Scene script records
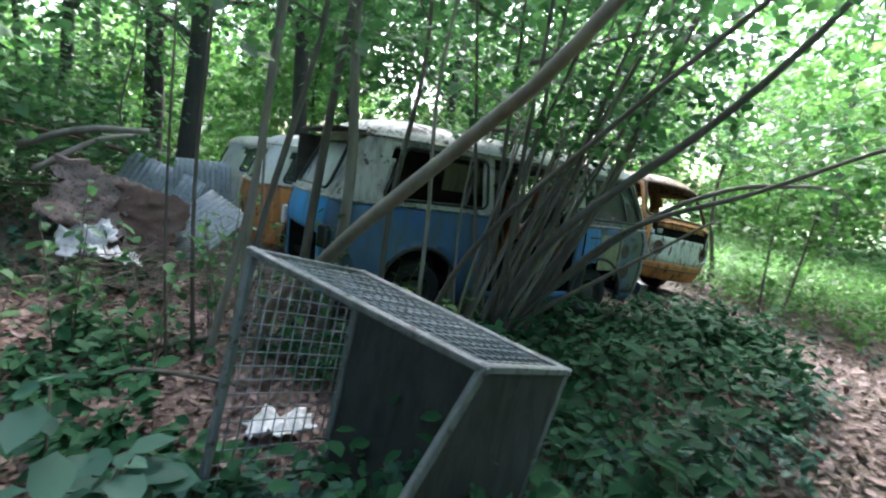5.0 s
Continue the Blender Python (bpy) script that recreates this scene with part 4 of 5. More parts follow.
# ---- plants ----
TRAIL = [Vector(q) for q in ((-3.6, -5.7), (-0.5, -5.0), (1.0, -4.6), (2.4, -4.2), (4.0, -3.6), (5.1, -2.9), (5.3, -1.5), (5.0, 0.0), (4.75, 2.0), (4.6, 4.5))]
WALKED = [Vector(q) for q in ((-4.2, -5.5), (-3.3, -5.05), (-2.4, -5.05), (-1.6, -5.05), (0.2, -5.25), (2.3, -5.5), (4.3, -4.8), (5.4, -4.05), (5.95, -3.6), (5.9, -2.8), (5.65, -2.0))]
BOXES = [(2.12, -0.22, 2.35, 0.95, 6.5), (6.28, 2.2, 2.3, 0.95, 97), (1.75, 2.95, 2.3, 0.9, 2), (1.2, 6.2, 2.3, 0.9, 1), (-4.5, -1.2, 2.3, 0.95, 12)]


def line_dist(pts, line):
    p2 = np.asarray(pts)[:, :2]
    best = np.full(len(p2), 1e9)
    for a, b in zip(line[:-1], line[1:]):
        a, b = np.array(a[:]), np.array(b[:])
        t = np.clip(((p2 - a) @ (b - a)) / ((b - a) @ (b - a)), 0, 1)
        best = np.minimum(best, np.linalg.norm(p2 - (a + t[:, None] * (b - a)), axis=1))
    return best


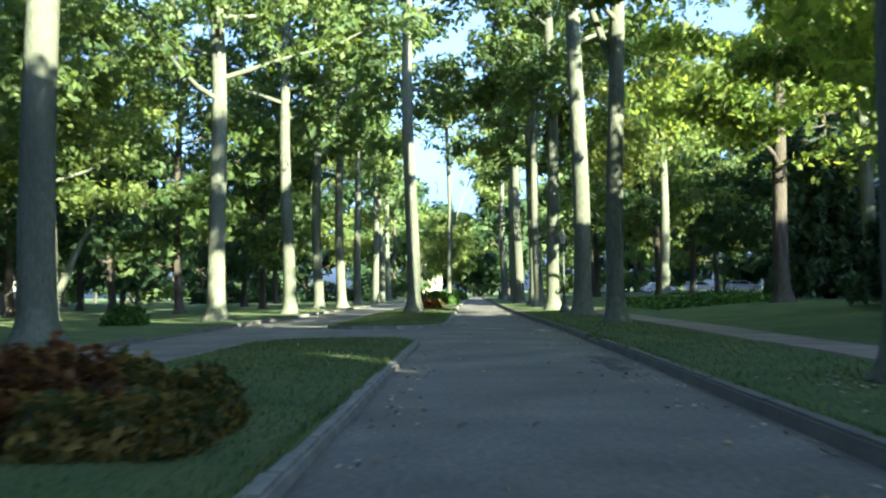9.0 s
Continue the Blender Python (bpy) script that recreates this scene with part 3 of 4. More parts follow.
for k, y in enumerate([150, 163, 176, 190]):
    tree("oak_tree", TALL, (-10.9 + 0.4 * math.sin(k * 1.7), y), 0.36, 23, 11.5, 4.2, 2600, leaf=0.36, twig_count=3, seed=50 + k, group=ROW_L)
tree("oak_tree", "straight sunlit oak standing on the grassy median", (-3.5, 111.0), 0.37, 26, 11.5, 7.5, 12000, seed=60)
tree("oak_tree", "slim airy oak standing on the farther median", (-2.4, 150.0), 0.26, 24, 12.5, 4.2, 1900, leaf=0.3, seed=62, forks=[(6.5, 20, 2.6, 7, 0.11)])
for x, y, h in ((-3.3, 199.0, 11.5), (-3.7, 232.0, 14.0)):
    tree("maple_tree", "leafy maple standing on the far median", (x, y), 0.25, h, 3.6, 5.6, 4200, leaf=0.42, leaf_material=LEAF_MAPLE, seed=int(y), clump=0.9, bark=BARK_DARK)
# trees on the left lawn
tree("maple_tree", "leaning maple behind the driveway", (-16.5, 34.5), 0.28, 15, 4.0, 5.5, 15000, leaf=0.21, leaf_material=LEAF_MAPLE, seed=70, lean=(0.12, 0.02), clump=0.75)
tree("maple_tree", "full low-branched maple with sunlit leaves", (-16.5, 48.5), 0.33, 17, 2.2, 6.8, 33000, leaf=0.19, leaf_material=LEAF_MAPLE, seed=71, clump=0.75, bark=BARK_DARK)
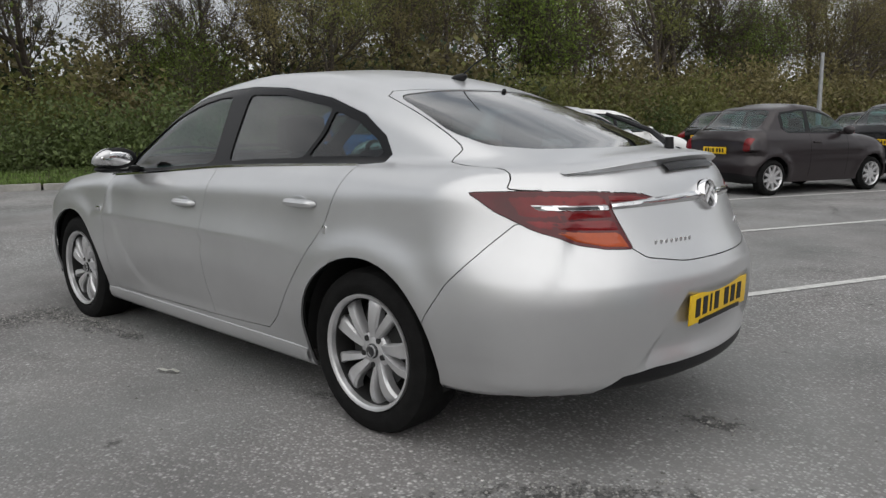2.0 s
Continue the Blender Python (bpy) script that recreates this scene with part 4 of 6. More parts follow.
def van(s, c, turn, paint, label, box_body=False, mark=True):
    """A panel van: cab, load box, wheels, glass, with plain pale marks on its side."""
    v = thing("van", label, "van", "vans behind the fence", place(s, c, 0, turn))
    bm = bmesh.new()
    h = 2.45
    prof = [(-2.5, 0.35), (-2.55, 1.4), (-2.45, h - 0.12), (-2.3, h), (0.9, h), (1.25, h - 0.1), (1.85, 1.35), (2.5, 1.12), (2.62, 0.85), (2.62, 0.35)]
    prism(bm, [(x, -0.95, z) for x, z in prof], (0, 1.9, 0))
    bmesh.ops.recalc_face_normals(bm, faces=bm.faces)
    bmesh.ops.bevel(bm, geom=list(bm.edges), offset=0.07, segments=2, affect="EDGES", profile=0.6)
    part("body", bm, paint, v)
    for sy in (-1, 1):
        bm = bmesh.new()
        prism(bm, [(0.75, sy * 0.957, 1.35), (1.68, sy * 0.957, 1.35), (1.30, sy * 0.957, 2.1), (0.75, sy * 0.957, 2.1)], (0, sy * 0.006, 0))
        bmesh.ops.recalc_face_normals(bm, faces=bm.faces)
        part("cab_window", bm, DARK_GLASS, v)
        for x in (1.75, -1.6):
            bm = bmesh.new()
            cyl(bm, (x, sy * 0.72, 0.34), (x, sy * 0.98, 0.34), 0.34, n=24)
            part("wheel", bm, RUBBER, v)
        bm = bmesh.new()
        box(bm, (1.2, min(sy * 0.95, sy * 1.12), 1.3), (1.32, max(sy * 0.95, sy * 1.12), 1.6), 0.03)
        part("door_mirror", bm, BLACK_TRIM, v)
        if mark:
            for k in range(5):
                bm = bmesh.new()
                x = 0.2 - k * 0.42
                box(bm, (x - 0.15, min(sy * 0.953, sy * 0.96), 1.25), (x + 0.13, max(sy * 0.953, sy * 0.96), 1.62 if k else 1.78), 0.0)
                part("white_mark", bm, WHITE_FLAG, v, flat=True)
            bm = bmesh.new()
            box(bm, (-1.8, min(sy * 0.953, sy * 0.96), 0.98), (0.2, max(sy * 0.953, sy * 0.96), 1.08), 0.0)
            part("white_mark", bm, WHITE_FLAG, v, flat=True)
    bm = bmesh.new()
    prism(bm, [(1.90, -0.8, 1.40), (1.90, 0.8, 1.40), (1.34, 0.72, 2.28), (1.34, -0.72, 2.28)], (0.02, 0, 0.015))
    bmesh.ops.recalc_face_normals(bm, faces=bm.faces)
    part("windscreen", bm, DARK_GLASS, v)
    return v


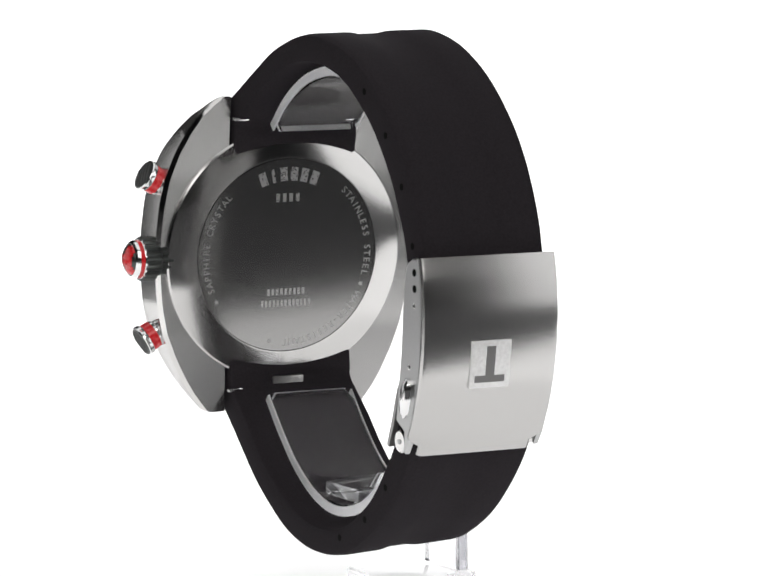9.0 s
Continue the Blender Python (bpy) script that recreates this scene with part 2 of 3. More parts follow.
HALF = [(0, 21.85), (4, 21.7), (8, 21.3), (12, 20.45), (16, 18.9), (19, 17.4), (21.5, 15.9), (23.2, 14.6), (24.0, 13.9), (24.4, 13.0)]
HALF_TOP = HALF[:5] + [(19, 17.2), (21.5, 15.4), (23.2, 13.5), (24.0, 12.4), (24.4, 11.6)]
FRONT = [(0, .1), (12, .05), (15, -.2), (17.5, -.85), (19.5, -1.9), (21.5, -3.3), (23.2, -4.9), (24.0, -5.7), (24.4, -6.4)]
EDGE = [(0, .4), (9, .55), (14, 1.1), (18, 1.5), (25, 1.5)]
BACKD = [(0, -6.75), (12, -6.85), (20, -7.2), (24.3, -7.4)]


def watch_case():
    bm = bmesh.new()
    for side in (-1, 1):
        rings = []
        for k in range(-34, 35):
            z = 24.4 * math.sin(k / 34 * math.pi / 2)
            w, f, b = interp(HALF if z < 0 else HALF_TOP, abs(z)), interp(FRONT, abs(z)), interp(BACKD, abs(z))
            inn = 10.25
            c = min(interp(EDGE, abs(z)), (w - inn) * 0.45, (f - b) * 0.45)
            seat = max(inn + .04, min(math.sqrt(max(0, 19.7 ** 2 - z * z)), w - c - .05))
            low = -1.2 if seat > inn + .1 else f
            e = min(.7, (f - b) * .35, (w - inn) * .5)
            ring = [(inn, z, b), (w - e, z, b), (w - .08, z, b + e * .95), (w, z, f - c), (w - c * .05, z, f - c * .88), (w - c * .45, z, f - c * .42), (w - c * .88, z, f - c * .05), (w - c, z, f), (seat, z, f), (seat - .02, z, low), (inn, z, low)]
            rings.append([(side * x, y, d) for x, y, d in ring])
        skin(bm, rings)
        # the polished bevel along the back edge
        bm.faces.ensure_lookup_table()
        first = len(bm.faces) - 2 - 68 * 11
        for k in range(68):
            bm.faces[first + k * 11 + 1].material_index = 1
            bm.faces[first + k * 11].material_index = bm.faces[first + k * 11 + 2].material_index = 2
    ob = part("case", bm, M_CASE, watch, "brushed steel case with four curved lugs and polished bevels", HEAD @ pose(0, .0005, 0), 38)
    ob.data.materials.append(M_POLISH)
    ob.data.materials.append(M_SIDE)
    # middle of the case between the rails
    mid = revolve([(2, -6.8), (18.6, -6.8), (18.6, -2.0), (19.4, -1.0), (2, -1.0)], 72)
    for v in mid.verts:
        v.co.x = max(-0.01024, min(0.01024, v.co.x))
    part("case_middle", mid, M_POLISH, ob)
    return ob


def bezel():
    ring = revolve([(17.1, 0.2), (19.8, 0.2), (20.1, 0.45), (20.1, 0.8), (20.55, 0.9), (20.55, 2.8), (17.4, 3.05), (17.1, 3.0)], 144)
    bz = part("bezel", ring, M_BEZEL, watch, "brushed steel tachymeter bezel with black engraved numerals", HEAD @ pose(-.0002, 0, 0), 25)
    part("bezel_rim", revolve([(19.9, .75), (20.75, .85), (20.95, 1.05), (20.98, 2.3), (20.9, 2.65), (20.7, 2.84), (20.45, 2.86), (20.1, 2.5)], 144), M_POLISH, bz, "polished bezel rim")
    base = part("bezel_seat", revolve([(16.5, -0.6), (20.45, -0.6), (20.5, 0.85), (19.6, 0.85), (19.6, 0.15), (16.5, 0.15)], 96), M_POLISH, watch, "polished ring under the bezel", HEAD)
    # black strips in the rim at three and nine
    for side in (-1, 1):
        bm = bmesh.new()
        rings = []
        for k in range(13):
            a = radians(-15.5 + 31 * k / 12)
            e = 0.12 if k in (0, 12) else 0.0
            rings.append([(side * r * math.cos(a), r * math.sin(a), d) for r, d in ((20.2, .95 + e), (21.04, .95 + e), (21.06, 1.85 - e), (20.2, 1.85 - e))])
        part("rim_strip", skin(bm, rings), M_INK, bz, "black strip in the rim")
    lean = math.degrees(math.atan2(0.25, 3.15))

    def engrave(text, clock, size, r, inward, wide=0.95):
        x, y = polar(r, clock)
        d = 2.8 + (20.55 - r) * 0.0794
        turn = -clock + (180 if inward else 0)
        m = at(x, y, d, turn) @ pose(0, 0, 0, lean if inward else -lean)
        part("numeral", text_mesh(text, size, 0.03, M_INK, 0.02, wide), M_INK, bz, "", m)
    for text, clock in (("60", 0), ("65", -29), ("70", -52), ("75", -72), ("80", -90), ("240", 91), ("300", 72), ("400", 54)):
        engrave(text, clock, 2.25, 18.95, False)
    for text, clock in (("90", -119.5), ("100", -143.5), ("110", -162), ("120", -180), ("140", 156), ("160", 136), ("200", 108)):
        engrave(text, clock, 2.25, 18.95, True)
    for i, ch in enumerate("TACHYMETER"):
        engrave(ch, 10.5 + i * 3.55, 1.45, 18.9, False)
    # small dots between the numerals
    bm = bmesh.new()
    for k in range(120):
        clock = -178 + k * 3
        if clock > 0 and clock < 50:
            continue
        x, y = polar(17.75, clock)
        if -95 < clock < 0 or k % 4 == 0:
            box(bm, -.13, .13, -.13, .13, 2.95, 3.05, 0, at(x, y, 0, -clock))
    part("tachymeter_dots", bm, M_INK, bz)
    return bz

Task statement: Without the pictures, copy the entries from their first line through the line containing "2.3, 0.95, 12)]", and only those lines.

Complete output:
5.0 s
Continue the Blender Python (bpy) script that recreates this scene with part 4 of 5. More parts follow.
# ---- plants ----
TRAIL = [Vector(q) for q in ((-3.6, -5.7), (-0.5, -5.0), (1.0, -4.6), (2.4, -4.2), (4.0, -3.6), (5.1, -2.9), (5.3, -1.5), (5.0, 0.0), (4.75, 2.0), (4.6, 4.5))]
WALKED = [Vector(q) for q in ((-4.2, -5.5), (-3.3, -5.05), (-2.4, -5.05), (-1.6, -5.05), (0.2, -5.25), (2.3, -5.5), (4.3, -4.8), (5.4, -4.05), (5.95, -3.6), (5.9, -2.8), (5.65, -2.0))]
BOXES = [(2.12, -0.22, 2.35, 0.95, 6.5), (6.28, 2.2, 2.3, 0.95, 97), (1.75, 2.95, 2.3, 0.9, 2), (1.2, 6.2, 2.3, 0.9, 1), (-4.5, -1.2, 2.3, 0.95, 12)]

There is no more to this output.